Last Flag Flying review: Richard Linklater's mature, contemplative look at what war does to a man

Bryan Cranston, Steve Carell and Laurence Fishburne in Last Flag Flying
Bryan Cranston, Steve Carell and Laurence Fishburne in Last Flag Flying

Director: Richard Linklater; Starring: Bryan Cranston, Steve Carell, Laurence Fishburne. 15 cert, 125 mins.

The new Richard Linklater film arrives in cinemas this week, and it’s about time – but then, most of them are. His Bafta-winning Boyhood, shot over a decade-plus, whittled an entire adolescence into less than three hours. And his Before… trilogy dropped in on the same couple, played by Julie Delpy and Ethan Hawke, once every nine years to see what made them tick. 

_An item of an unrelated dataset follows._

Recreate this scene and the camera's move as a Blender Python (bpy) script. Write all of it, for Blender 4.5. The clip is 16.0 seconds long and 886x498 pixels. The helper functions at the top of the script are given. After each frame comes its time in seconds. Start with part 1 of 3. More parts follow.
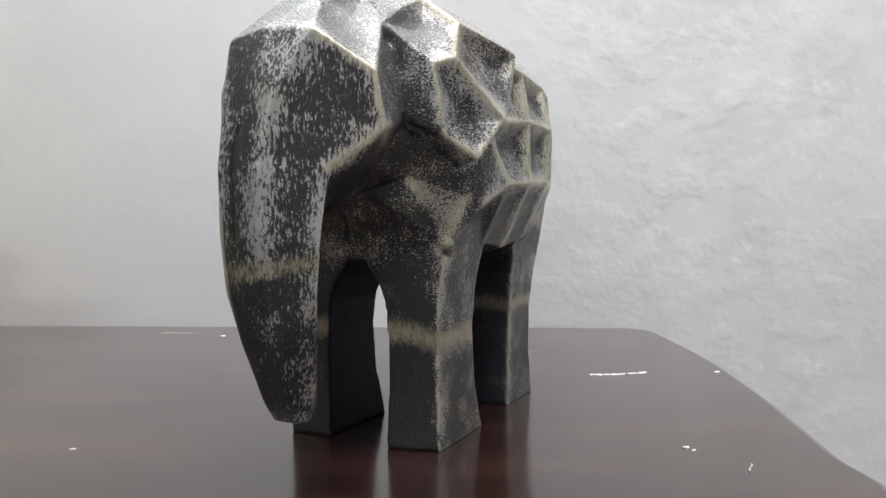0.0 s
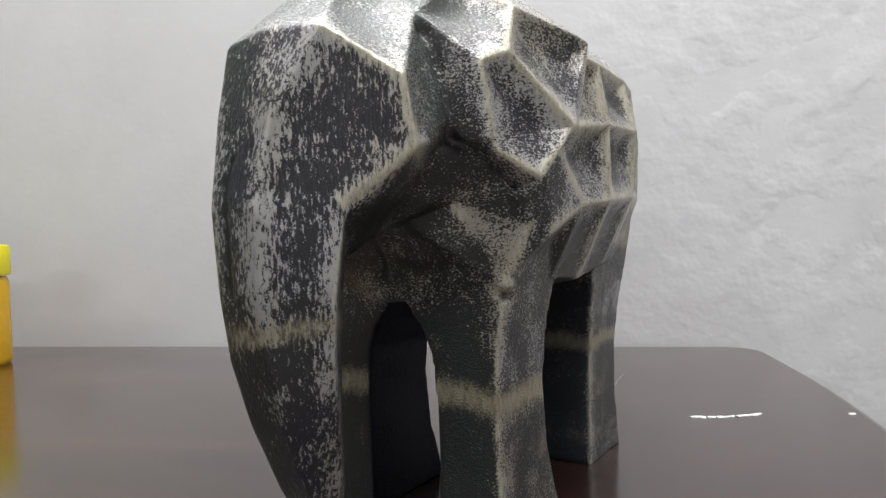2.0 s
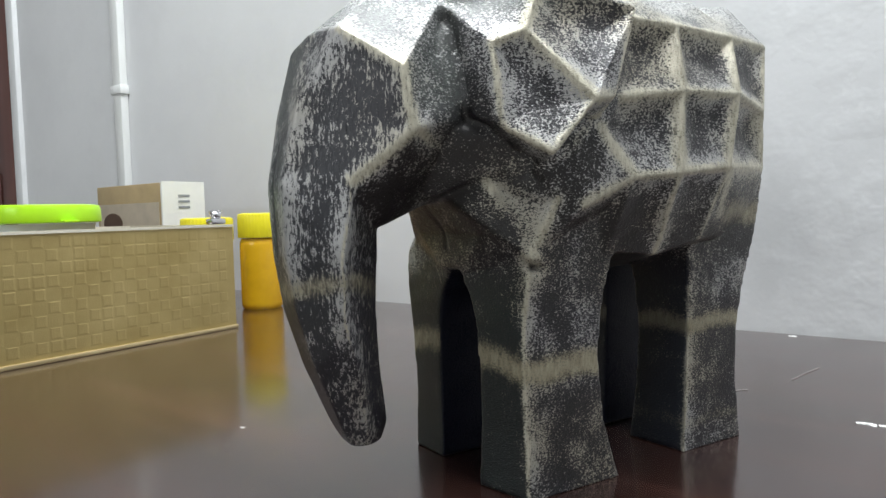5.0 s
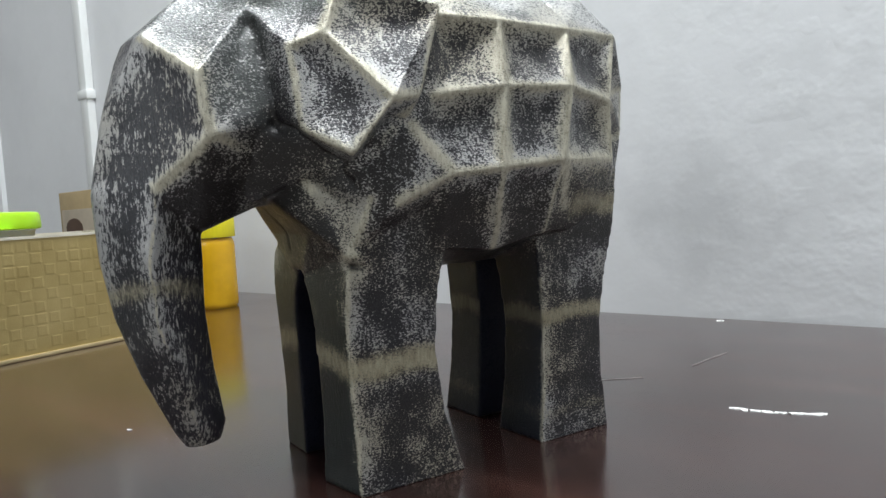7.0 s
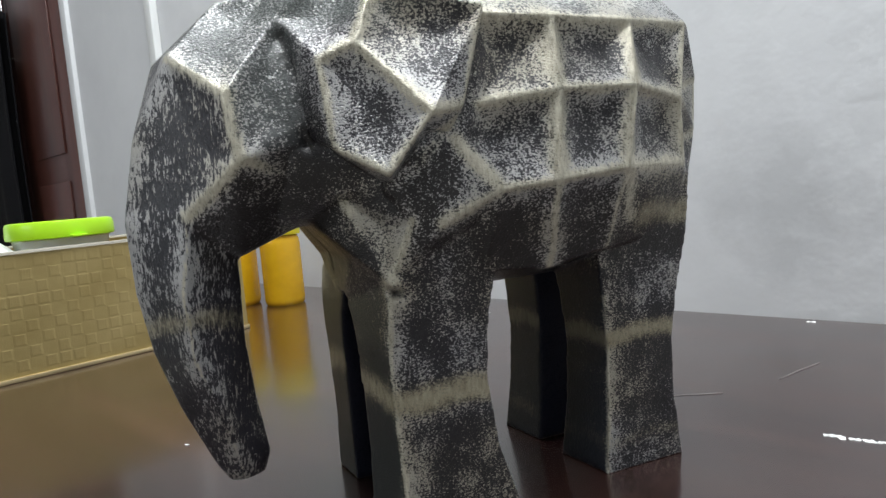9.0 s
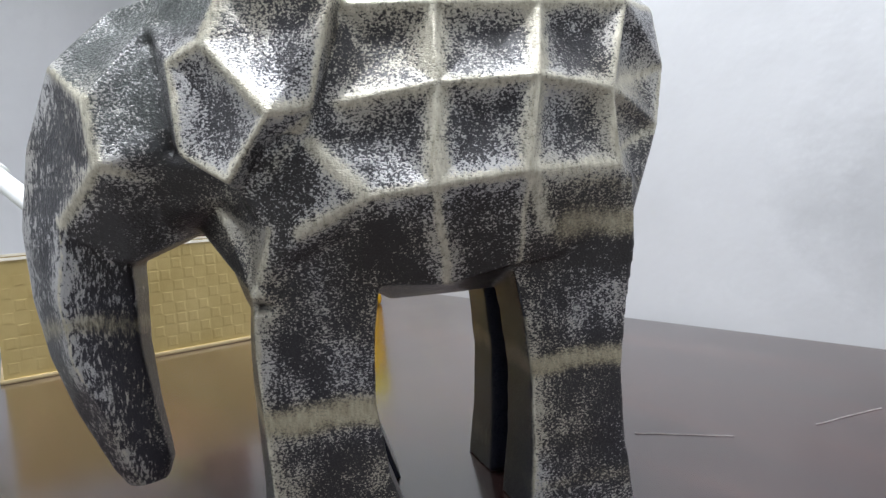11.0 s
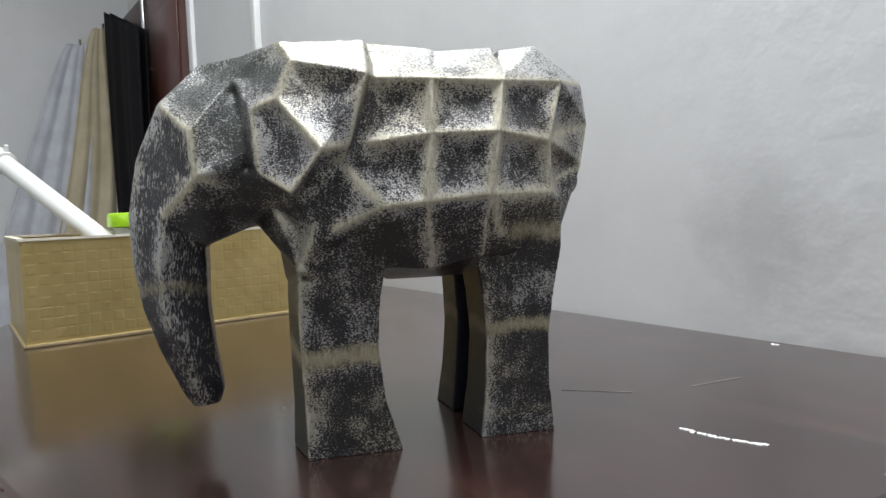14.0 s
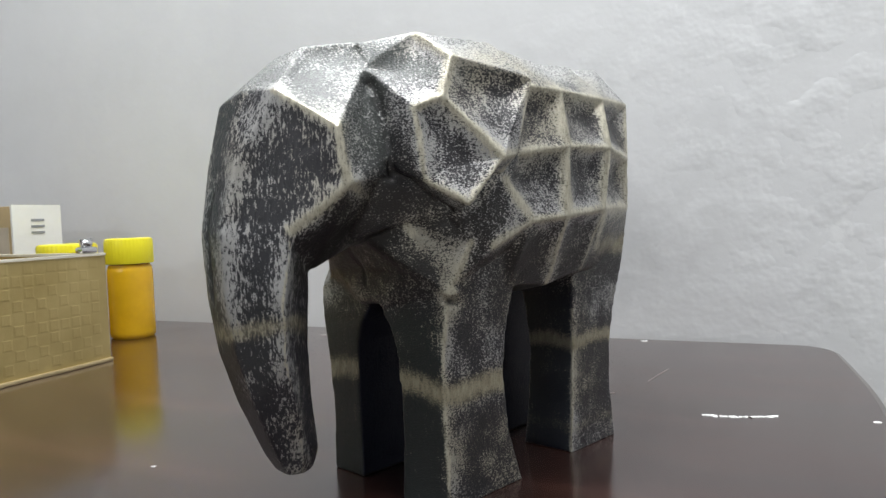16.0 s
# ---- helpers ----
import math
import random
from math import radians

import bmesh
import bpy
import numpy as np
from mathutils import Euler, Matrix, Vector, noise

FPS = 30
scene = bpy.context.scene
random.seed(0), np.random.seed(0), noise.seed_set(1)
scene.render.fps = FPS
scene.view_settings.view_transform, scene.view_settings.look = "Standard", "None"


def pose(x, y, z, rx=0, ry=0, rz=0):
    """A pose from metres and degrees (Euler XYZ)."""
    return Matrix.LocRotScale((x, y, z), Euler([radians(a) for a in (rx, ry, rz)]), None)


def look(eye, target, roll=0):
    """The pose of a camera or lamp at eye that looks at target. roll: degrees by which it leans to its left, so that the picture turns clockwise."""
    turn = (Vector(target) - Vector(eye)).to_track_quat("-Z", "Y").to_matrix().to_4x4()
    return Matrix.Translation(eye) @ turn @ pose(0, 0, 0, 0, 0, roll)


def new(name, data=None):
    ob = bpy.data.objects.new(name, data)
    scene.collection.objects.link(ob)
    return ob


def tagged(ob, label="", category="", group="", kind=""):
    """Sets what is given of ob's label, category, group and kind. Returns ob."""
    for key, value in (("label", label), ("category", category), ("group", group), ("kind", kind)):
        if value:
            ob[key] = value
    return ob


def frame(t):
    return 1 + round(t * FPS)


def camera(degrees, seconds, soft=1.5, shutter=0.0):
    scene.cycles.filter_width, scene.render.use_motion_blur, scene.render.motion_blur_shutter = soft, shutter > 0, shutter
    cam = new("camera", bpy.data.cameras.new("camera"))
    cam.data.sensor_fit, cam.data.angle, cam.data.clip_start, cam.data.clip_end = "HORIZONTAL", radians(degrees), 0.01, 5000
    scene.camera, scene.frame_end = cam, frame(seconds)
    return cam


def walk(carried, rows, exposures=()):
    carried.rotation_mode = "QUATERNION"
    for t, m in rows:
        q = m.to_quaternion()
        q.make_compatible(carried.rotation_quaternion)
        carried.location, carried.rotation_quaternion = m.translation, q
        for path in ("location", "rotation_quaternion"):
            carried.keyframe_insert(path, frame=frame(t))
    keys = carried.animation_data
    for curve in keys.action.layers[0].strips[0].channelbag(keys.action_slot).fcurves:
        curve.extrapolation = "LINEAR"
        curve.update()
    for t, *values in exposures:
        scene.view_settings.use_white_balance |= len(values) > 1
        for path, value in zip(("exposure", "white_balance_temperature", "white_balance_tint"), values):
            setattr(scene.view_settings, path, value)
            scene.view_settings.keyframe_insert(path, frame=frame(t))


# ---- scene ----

Last Flag Flying also has its eye on the clock. It is an adaptation-with-a-twist of a novel by Darryl Ponicsan – a belated sequel to the author’s 1970 debut The Last Detail. That first book was adapted into a 1973 film by Hal Ashby, and followed two US Navy grunts escorting a third to prison, in a journey that dissolved into a raucous final blowout. Ponicsan’s follow-up, published in 2005, reconnected with the same characters three decades on, but in adapting it for the screen, Linklater has changed their names and backgrounds, making it a sequel of the spiritual kind only. 

Got all that? Good – because it gets more complicated still, as Linklater has his three lead actors lightly mimic their predecessors – so where Ashby’s film had Jack Nicholson, Otis Young and Randy Quaid, his has Bryan Cranston, Laurence Fishburne and Steve Carell with a vague whiff of Nicholson, Young and Quaid lingering in the air around them. It’s as if the Texan director has worked out how to shoot déjà vu.

It unfolds in December 2003, which means Iraq, rather than Vietnam, is the conflict looming in the background – although the last generation’s war still echoes loud and clear in the present. 

Again, two servicemen are escorting a third on a life-defining trip. An ex-military man, Larry “Doc” Shepherd (Carell), looks up two of his Vietnam comrades, Sal Nealon (Cranston) and Richard Mueller (Fishburne), and asks them to accompany him to an Air Force base to collect the body of his only son, a recent enlistee killed in Baghdad.

With varying degrees of enthusiasm, both men accept. Sal, the footloose owner of a dive bar, is happy to help an old friend in need, while Richard, a former life-of-the-party turned Baptist minister, is reluctant to reconnect with his hell-raising past. But as the trio’s journey wears on, and they reflect on all that’s changed since their war and all that hasn’t, their long-broken bonds gradually knit.

These three men are, very pointedly, almost-but-not-quite the same as the ones in Ashby’s film – the implicit point being, perhaps, that this story keeps repeating down the generations, with only a handful of particulars changed. Young men go off to war, some of them die, and the point of it all becomes harder to fathom the longer you grasp for it. 

Sal’s approach is to stare down the truth, however bleak, and he has no time for the Marine colonel’s square-jawed talk at the air base of how Doc’s boy “died with honour”. But Richard, with his dog collar fixed in place even when off duty, sees value in the comforting myth, and the film eventually strikes a subtle and delicate peace agreement between these two extremes.

Last Flag Flying
Last Flag Flying

You don’t need a working knowledge of the Ashby film to follow along, but it does help to be aware that Jack Nicholson was in it, insofar as it explains Cranston’s tribute act of a performance – all arching eyebrows, hungry grins and manic tics. It’s undeniably well-observed, but feels less like acting than a party piece. Fishburne gets his character’s low-key pomposity just about right, while Carell plays Doc so downbeat, you sometimes sense he might be about to retract his head into his jacket like a tortoise. 

That’s in keeping with the generally sombre mood: Linklater’s films usually have a rosy glow about them, but this one looks as if the colour has drained from its cheeks. And there are some glorious scenes when the threesome’s chemistry clicks, and the conversation rolls and flows with the unmannered ease of the director’s best work.

The secret ingredient could be J Quinton Johnson, who plays the former squad-mate of Doc’s son charged with accompanying his coffin: he’s often hovering on the edge of the most rewarding scenes, including a sequence where the old-timers reflect on their waning virility which dissolves into bittersweet hysterics.

For all its seeming modesty, this is a mature, contemplative and mostly rewarding experiment: no awards-season bruiser, but a worthwhile B-side for Ashby’s venerable American classic.